AE: I am not opposed to the audience seeing something I don’t see in the work or something that I have not thought about. But when asked, I try to make clear what has driven my interest in making the work, even when it does not fit the reading or the understanding of the viewer or the curator. Confusions and misunderstandings are welcome, as I see them as the result of the layered complexity of a work. One can say I guide the audience in advance by the title. However this also doesn’t work every time, as I can have secret/private titles such as Bis August, Habenichts (2007), Awesome (2006), Müssiggang (2002), etc. In general, I am not keen on guiding the audience, either in advance or afterwards; I am opposed to being the one to tell or to know.
I take the work or exhibition as place of production where the audience and work enter a relationship to produce different meanings.
BS: Nevertheless, with some of your works — such as On Its Own (2011), Construction (2009) — the intellectual and cultural input of the audience is articulated as one of its layers.
AE: On Its Own is a work that can bring a common interest to viewers — to pursue their own self through the same method. Other than that, to my understanding, this work does not include the audience’s input. This is a very intimate and private work that opens up gradually from this privacy to the history of one person, to the social history of one name, then to certain similarities, to unknown relations, acquaintances and to related social and political realities and histories, thus developing into a general experience.
Construction deals with a very private and hidden secret of the exhibition space, a text written on the floor of the room in its original construction, later to be covered up in an effort to create a more contemporary space for exhibitions. The text, “art is in the life of a people,” inscribed on the helmets of the workers working on the construction of even more contemporary rooms to be added to this art institution, is nowhere to be seen and therefore gives no clue to the daily visitor as to where it comes from. This text references the original room, its history, art history (due to the special typeface used) and art in general.
BS: On the other hand, with most of your works the physicality and/or the presence of the audience activates or even completes the work, such as in Ghost (2010), Corridor (2009), Up and Down (2009), Left and Right (2009) and Alright Now (2009).

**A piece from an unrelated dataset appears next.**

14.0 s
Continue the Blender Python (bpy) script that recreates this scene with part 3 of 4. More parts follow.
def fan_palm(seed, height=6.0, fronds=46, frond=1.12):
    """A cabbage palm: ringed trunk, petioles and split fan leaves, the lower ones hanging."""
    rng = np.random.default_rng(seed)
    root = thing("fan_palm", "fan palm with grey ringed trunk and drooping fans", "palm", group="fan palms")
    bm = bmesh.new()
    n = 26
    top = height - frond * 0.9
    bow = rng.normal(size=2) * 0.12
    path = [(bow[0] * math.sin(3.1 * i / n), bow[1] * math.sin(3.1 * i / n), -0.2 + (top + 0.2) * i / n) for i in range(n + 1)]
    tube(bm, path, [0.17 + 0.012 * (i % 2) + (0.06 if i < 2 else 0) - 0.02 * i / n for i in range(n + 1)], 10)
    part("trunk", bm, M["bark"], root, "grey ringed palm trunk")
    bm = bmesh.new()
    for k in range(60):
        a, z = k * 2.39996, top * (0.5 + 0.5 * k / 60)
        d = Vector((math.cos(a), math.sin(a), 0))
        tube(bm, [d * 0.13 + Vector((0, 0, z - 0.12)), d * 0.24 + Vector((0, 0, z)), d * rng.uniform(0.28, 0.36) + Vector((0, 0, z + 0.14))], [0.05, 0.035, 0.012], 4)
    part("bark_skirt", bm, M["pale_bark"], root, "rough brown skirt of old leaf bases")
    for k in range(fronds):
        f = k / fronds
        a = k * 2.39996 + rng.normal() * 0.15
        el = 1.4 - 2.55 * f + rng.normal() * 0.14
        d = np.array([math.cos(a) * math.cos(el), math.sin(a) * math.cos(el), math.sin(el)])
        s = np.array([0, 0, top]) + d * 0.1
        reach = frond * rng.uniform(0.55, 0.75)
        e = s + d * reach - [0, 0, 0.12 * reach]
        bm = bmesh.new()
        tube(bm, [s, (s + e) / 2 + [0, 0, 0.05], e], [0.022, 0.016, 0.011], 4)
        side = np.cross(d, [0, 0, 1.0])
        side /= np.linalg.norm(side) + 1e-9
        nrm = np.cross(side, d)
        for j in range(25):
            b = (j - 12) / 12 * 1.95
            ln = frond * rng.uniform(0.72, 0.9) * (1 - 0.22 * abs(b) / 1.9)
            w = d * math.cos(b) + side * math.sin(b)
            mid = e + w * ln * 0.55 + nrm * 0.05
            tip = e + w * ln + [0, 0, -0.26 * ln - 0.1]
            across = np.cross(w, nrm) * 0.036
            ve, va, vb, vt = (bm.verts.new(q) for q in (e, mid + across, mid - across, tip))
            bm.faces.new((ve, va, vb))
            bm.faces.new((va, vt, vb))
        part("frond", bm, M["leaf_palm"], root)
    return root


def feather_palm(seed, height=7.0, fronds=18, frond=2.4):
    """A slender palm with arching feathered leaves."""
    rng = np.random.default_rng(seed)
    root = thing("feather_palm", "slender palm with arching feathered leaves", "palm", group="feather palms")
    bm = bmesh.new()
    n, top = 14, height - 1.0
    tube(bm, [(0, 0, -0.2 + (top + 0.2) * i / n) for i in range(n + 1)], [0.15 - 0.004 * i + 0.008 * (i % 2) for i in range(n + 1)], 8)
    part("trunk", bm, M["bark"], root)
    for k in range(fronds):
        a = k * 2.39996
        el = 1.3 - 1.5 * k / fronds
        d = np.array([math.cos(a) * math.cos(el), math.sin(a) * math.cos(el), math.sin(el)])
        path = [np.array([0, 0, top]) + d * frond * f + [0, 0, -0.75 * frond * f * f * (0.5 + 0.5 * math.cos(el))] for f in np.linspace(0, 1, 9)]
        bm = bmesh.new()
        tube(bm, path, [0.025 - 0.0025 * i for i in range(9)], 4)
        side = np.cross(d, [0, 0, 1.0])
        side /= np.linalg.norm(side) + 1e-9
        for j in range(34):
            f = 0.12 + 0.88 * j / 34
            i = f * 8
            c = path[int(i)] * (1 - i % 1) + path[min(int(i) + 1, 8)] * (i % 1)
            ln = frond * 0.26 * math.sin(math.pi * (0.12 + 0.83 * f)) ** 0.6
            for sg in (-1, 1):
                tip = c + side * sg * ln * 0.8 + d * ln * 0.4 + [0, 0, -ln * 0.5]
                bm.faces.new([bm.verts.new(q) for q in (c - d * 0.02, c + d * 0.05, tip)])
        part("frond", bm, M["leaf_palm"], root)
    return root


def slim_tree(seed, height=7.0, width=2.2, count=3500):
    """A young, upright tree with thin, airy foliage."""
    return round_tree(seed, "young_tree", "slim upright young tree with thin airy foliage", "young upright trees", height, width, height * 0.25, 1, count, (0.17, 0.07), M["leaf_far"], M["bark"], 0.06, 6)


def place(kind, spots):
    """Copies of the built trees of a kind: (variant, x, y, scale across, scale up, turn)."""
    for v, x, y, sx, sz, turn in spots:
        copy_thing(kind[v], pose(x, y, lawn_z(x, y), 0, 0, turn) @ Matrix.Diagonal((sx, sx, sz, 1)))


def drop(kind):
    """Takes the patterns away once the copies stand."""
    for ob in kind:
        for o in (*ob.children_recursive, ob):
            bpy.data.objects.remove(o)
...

AE: Likewise in Up and Down, Left and Right, Alright Now and Corridor, the peculiarities of space have been the inspiration and the room has been used as the main actor, whereas in Ghost the history of the space together with gossip, rumor and celebrity plays an important role.
BS: What were the factors that shaped the idea for Plan B, the project that you developed for the Turkish Pavilion at the 54th Venice Biennale?

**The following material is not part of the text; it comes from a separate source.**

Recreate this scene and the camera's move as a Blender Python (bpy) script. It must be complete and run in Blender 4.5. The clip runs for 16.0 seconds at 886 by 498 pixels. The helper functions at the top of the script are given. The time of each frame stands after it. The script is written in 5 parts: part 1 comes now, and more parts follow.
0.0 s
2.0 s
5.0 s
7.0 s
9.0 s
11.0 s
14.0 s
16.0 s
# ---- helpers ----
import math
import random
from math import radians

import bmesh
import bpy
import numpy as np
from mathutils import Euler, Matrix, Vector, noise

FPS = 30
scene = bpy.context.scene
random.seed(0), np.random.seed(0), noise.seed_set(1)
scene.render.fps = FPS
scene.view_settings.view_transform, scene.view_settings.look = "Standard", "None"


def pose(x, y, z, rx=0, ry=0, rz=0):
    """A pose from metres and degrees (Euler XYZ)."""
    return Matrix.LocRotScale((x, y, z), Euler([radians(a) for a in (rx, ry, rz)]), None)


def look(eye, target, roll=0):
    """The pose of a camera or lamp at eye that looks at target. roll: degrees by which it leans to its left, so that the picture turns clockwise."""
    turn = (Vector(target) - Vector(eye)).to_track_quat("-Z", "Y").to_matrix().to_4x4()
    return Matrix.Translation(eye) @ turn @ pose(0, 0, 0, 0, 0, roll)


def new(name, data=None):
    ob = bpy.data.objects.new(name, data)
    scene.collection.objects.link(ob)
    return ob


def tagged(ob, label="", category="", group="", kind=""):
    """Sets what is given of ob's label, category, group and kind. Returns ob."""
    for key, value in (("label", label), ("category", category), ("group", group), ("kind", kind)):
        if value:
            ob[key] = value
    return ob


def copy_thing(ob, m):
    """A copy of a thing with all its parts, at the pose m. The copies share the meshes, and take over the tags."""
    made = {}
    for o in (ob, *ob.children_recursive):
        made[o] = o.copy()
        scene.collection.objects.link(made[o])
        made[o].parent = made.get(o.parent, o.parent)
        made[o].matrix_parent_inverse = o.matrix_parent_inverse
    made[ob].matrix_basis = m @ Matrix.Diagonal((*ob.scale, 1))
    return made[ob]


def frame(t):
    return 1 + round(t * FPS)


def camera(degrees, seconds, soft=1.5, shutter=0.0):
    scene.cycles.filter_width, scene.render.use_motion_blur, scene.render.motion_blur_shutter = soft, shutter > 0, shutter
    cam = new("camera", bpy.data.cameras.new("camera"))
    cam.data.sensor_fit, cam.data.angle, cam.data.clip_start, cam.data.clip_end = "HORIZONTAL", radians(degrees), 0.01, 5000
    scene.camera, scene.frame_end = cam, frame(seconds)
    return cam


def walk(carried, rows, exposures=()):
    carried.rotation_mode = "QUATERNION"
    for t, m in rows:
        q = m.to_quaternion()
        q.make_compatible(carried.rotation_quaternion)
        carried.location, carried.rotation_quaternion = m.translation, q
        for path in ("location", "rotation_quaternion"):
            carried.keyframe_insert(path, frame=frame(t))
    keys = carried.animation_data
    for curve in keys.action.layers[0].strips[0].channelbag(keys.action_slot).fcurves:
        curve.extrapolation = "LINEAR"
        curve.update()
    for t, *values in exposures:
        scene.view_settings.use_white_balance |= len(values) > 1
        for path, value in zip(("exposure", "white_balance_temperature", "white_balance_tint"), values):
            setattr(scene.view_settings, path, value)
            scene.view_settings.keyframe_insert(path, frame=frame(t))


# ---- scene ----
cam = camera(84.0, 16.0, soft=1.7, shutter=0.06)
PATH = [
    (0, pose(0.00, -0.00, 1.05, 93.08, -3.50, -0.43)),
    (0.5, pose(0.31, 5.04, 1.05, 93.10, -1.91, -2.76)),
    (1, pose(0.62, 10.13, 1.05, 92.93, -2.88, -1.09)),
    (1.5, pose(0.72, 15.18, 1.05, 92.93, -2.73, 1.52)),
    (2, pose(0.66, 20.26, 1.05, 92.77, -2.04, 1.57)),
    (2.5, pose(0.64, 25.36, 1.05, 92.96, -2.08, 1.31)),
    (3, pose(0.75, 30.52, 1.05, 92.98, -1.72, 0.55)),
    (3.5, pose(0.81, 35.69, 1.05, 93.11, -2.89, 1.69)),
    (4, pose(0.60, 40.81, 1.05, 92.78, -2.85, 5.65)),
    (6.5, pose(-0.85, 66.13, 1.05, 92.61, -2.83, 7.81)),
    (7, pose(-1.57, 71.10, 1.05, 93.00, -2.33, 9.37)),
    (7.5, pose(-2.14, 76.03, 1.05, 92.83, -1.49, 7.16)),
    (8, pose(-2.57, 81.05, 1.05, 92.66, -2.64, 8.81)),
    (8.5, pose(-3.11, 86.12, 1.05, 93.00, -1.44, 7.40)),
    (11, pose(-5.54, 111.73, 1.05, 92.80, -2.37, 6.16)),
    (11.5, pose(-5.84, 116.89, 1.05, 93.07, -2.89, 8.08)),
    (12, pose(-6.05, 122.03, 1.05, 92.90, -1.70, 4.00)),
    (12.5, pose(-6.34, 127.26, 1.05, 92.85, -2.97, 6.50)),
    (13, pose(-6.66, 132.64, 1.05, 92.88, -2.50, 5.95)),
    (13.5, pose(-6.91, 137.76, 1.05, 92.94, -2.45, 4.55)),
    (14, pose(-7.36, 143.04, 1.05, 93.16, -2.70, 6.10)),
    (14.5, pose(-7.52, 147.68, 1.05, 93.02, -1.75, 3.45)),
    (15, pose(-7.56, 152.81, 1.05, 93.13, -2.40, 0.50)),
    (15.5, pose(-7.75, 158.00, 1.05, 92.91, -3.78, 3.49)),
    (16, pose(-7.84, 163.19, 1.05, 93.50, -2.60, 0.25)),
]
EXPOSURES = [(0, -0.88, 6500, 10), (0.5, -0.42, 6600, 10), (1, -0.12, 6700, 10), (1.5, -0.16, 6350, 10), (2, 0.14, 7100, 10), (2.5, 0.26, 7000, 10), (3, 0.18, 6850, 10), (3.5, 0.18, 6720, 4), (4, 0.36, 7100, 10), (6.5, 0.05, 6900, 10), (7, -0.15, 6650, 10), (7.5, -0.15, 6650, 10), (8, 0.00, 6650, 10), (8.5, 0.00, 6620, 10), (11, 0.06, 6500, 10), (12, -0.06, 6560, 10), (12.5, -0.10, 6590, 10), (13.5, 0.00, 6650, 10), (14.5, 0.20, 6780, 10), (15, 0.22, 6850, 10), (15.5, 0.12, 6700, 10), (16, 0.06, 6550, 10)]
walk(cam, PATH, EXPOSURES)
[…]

AE: In my work, the factors can be anything from a space to a situation or a small detail I have seen or heard elsewhere. All these factors can come into play in the process of thinking through the possibilities of a given situation. In Plan B, my immediate involvement was with water in the context of Venice, naturally, and the location inside the venue where water is easily reachable. The basic idea is to bring the water inside the room as an extension of what is happening in the city itself. Then comes the machine deconstructed and placed apart for each component to stand on its own with its prolonged pipe system encircling the room and taking up almost all of the space. The machines “perform as sculptures,” as if actors in an elaborate theater. In this circuit of machine sculptures and pipes of ever-changing water from Venice — from salty to sweet, from sweet to clean, from clean to drinkable and back — the viewer is only able to walk in between, feeling the vibrations, hearing the chorus of sounds and watching the separated parts of one compact machine that does this all. The extended pipes with their assorted colors and types, depending on their responsibility inside the system, together with the forms and locations of necessary attachments, add a sculptural feature to the whole scene.

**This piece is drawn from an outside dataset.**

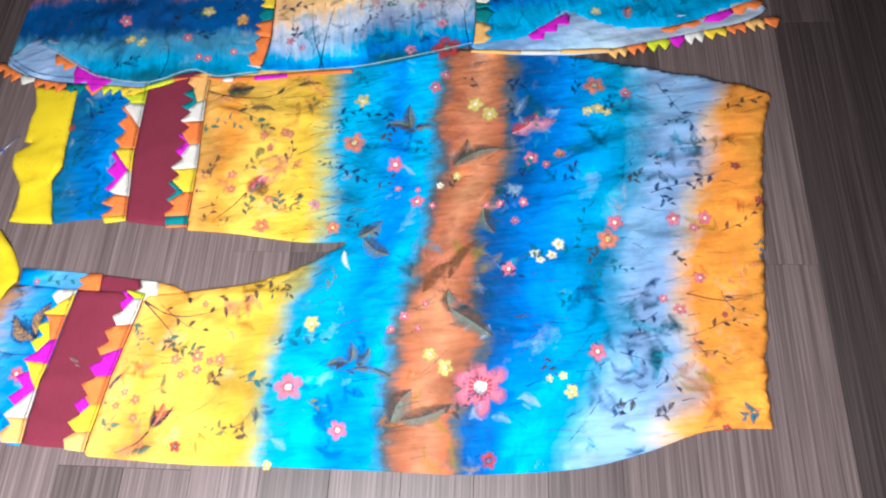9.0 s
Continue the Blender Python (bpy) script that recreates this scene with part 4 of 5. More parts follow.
leaf(body, [(-0.249, -0.445), (-0.235, -0.439)], 0.0057, "green", height, 0.00035)
leaf(body, [(-0.231, -0.382), (-0.227, -0.367)], 0.0046, "olive", height, 0.00035)
leaf(body, [(-0.231, -0.383), (-0.224, -0.388)], 0.0049, "olive", height, 0.00035)
vine(body, [(-0.231, -0.382), (-0.252, -0.387), (-0.268, -0.397)], 0.0008, "olive", height, 0.00035)
vine(body, [(-0.256, -0.286), (-0.229, -0.304), (-0.198, -0.31), (-0.159, -0.301)], 0.0018, "dusk", height, 0.00035)
leaf(body, [(-0.162, -0.298), (-0.173, -0.292)], 0.0046, "dark", height, 0.00035)
leaf(body, [(-0.167, -0.303), (-0.165, -0.316)], 0.0039, "dark", height, 0.00035)
leaf(body, [(-0.178, -0.302), (-0.183, -0.309)], 0.0036, "dark", height, 0.00035)
leaf(body, [(-0.206, -0.288), (-0.204, -0.296)], 0.0039, "dark", height, 0.00035)
vine(body, [(-0.202, -0.019), (-0.177, -0.032), (-0.14, -0.041), (-0.114, -0.039), (-0.088, -0.03), (-0.06, -0.029)], 0.0021, "dark", height, 0.00035)
leaf(body, [(-0.176, -0.023), (-0.141, -0.024)], 0.0182, "duskleaf", height, 0.00035)
leaf(body, [(-0.088, -0.03), (-0.059, -0.031)], 0.0061, "dark", height, 0.00035)
leaf(body, [(-0.114, -0.039), (-0.104, -0.029)], 0.0041, "dark", height, 0.00035)
sprig(body, [(-0.2, -0.023), (-0.175, -0.038), (-0.141, -0.057)], 0.0046, 2, "dark", height, 0.00035)
leaf(body, [(-0.145, -0.056), (-0.113, -0.066)], 0.0076, "dusk", height, 0.00035)
sprig(body, [(-0.203, -0.083), (-0.188, -0.069), (-0.169, -0.068), (-0.157, -0.081)], 0.0092, 7, "leaf", height, 0.00035)
sprig(body, [(-0.139, -0.074), (-0.129, -0.081), (-0.121, -0.088)], 0.0076, 4, "green", height, 0.00035)
leaf(body, [(-0.146, -0.169), (-0.128, -0.148)], 0.0127, "roseleaf", height, 0.00035)
leaf(body, [(-0.139, -0.168), (-0.12, -0.15)], 0.0062, "pink", height, 0.00035)
vine(body, [(-0.148, -0.169), (-0.163, -0.183), (-0.185, -0.199)], 0.0021, "dark", height, 0.00035)
sprig(body, [(-0.201, -0.141), (-0.191, -0.129), (-0.183, -0.116)], 0.0066, 5, "dusk", height, 0.00035)
sprig(body, [(-0.209, -0.162), (-0.203, -0.159), (-0.197, -0.161)], 0.0051, 3, "navy", height, 0.00035)
sprig(body, [(-0.149, -0.197), (-0.145, -0.187), (-0.143, -0.176)], 0.0091, 5, "green", height, 0.00035)
sprig(body, [(-0.113, -0.195), (-0.111, -0.187), (-0.11, -0.174)], 0.0097, 5, "green", height, 0.00035)
leaf(body, [(-0.093, -0.185), (-0.082, -0.18)], 0.0062, "green", height, 0.00035)
sprig(body, [(-0.198, -0.2), (-0.187, -0.187), (-0.181, -0.169)], 0.0071, 4, "dusk", height, 0.00035)
leaf(body, [(-0.127, -0.115), (-0.139, -0.122)], 0.0096, "olive", height, 0.00035)
leaf(body, [(0.159, -0.133), (0.194, -0.108)], 0.0168, "roseleaf", height, 0.00035)
leaf(body, [(0.18, -0.121), (0.212, -0.123)], 0.0153, "rose", height, 0.00035)
leaf(body, [(0.047, -0.11), (0.014, -0.102)], 0.0096, "grey", height, 0.00035)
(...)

BS: Accordingly, how do you locate the audience in the course of the presentation of Plan B?
AE: The idea for Plan B started as a work with a result: a fountain was to be the end product, giving the audience the possibility of drinking water from this source. In that “Plan A” version of the work, the viewer would have had direct access to transformation and to what he/she could witness. The water from the canal would end up in the body of the viewer. This would have been a work that would have involved the audience directly and provided some satisfaction. Plan B is a refined version of Plan A’s accessible, easygoing idea. Here in Plan B water is on its own, whirling around the room freely from one machine/sculpture to the another, making its own journey through art then back to reality/life. The viewer can only participate in the intimacy of change and transformation without consumption as evidence; the work becomes independent of all concerns other than itself.
BS: I wonder about your working process with curators. For instance, could you briefly describe your collaboration process with Fulya Erdemci for Plan B?
AE: I had already worked with Fulya Erdemci on several projects before. In the first and second “Istanbul Pedestrian Exhibitions,” in the big historical exhibition “Modern and Beyond.” I worked with Fulya Erdemci again in the Scape Biennial: “Wandering Lines – Towards a New Culture of Space” in Christchurch, New Zealand, which Fulya co-curated with Danae Mossman. I worked with her even before, indirectly, in the Fourth Istanbul Biennial when she had not been the curator (René Block was the curator) but the director of the biennial.
My working process starts by talking closely with curators. Then I go away to be alone to develop my idea. Then I come back having sifted through many ideas and having come to a kind of solution. For Plan B, it worked more or less the same way. The fact that I worked closely with Fulya in the past made the working process uncomplicated. She knows me well and understands my work and working style. After a few site visits together with Fulya Erdemci and co-curator Danae Mossman, in which we all saw the room and tried to explore the context of the site, I proposed my idea and we started working together on this idea, which went through considerable changes to be finalized in this very complex work.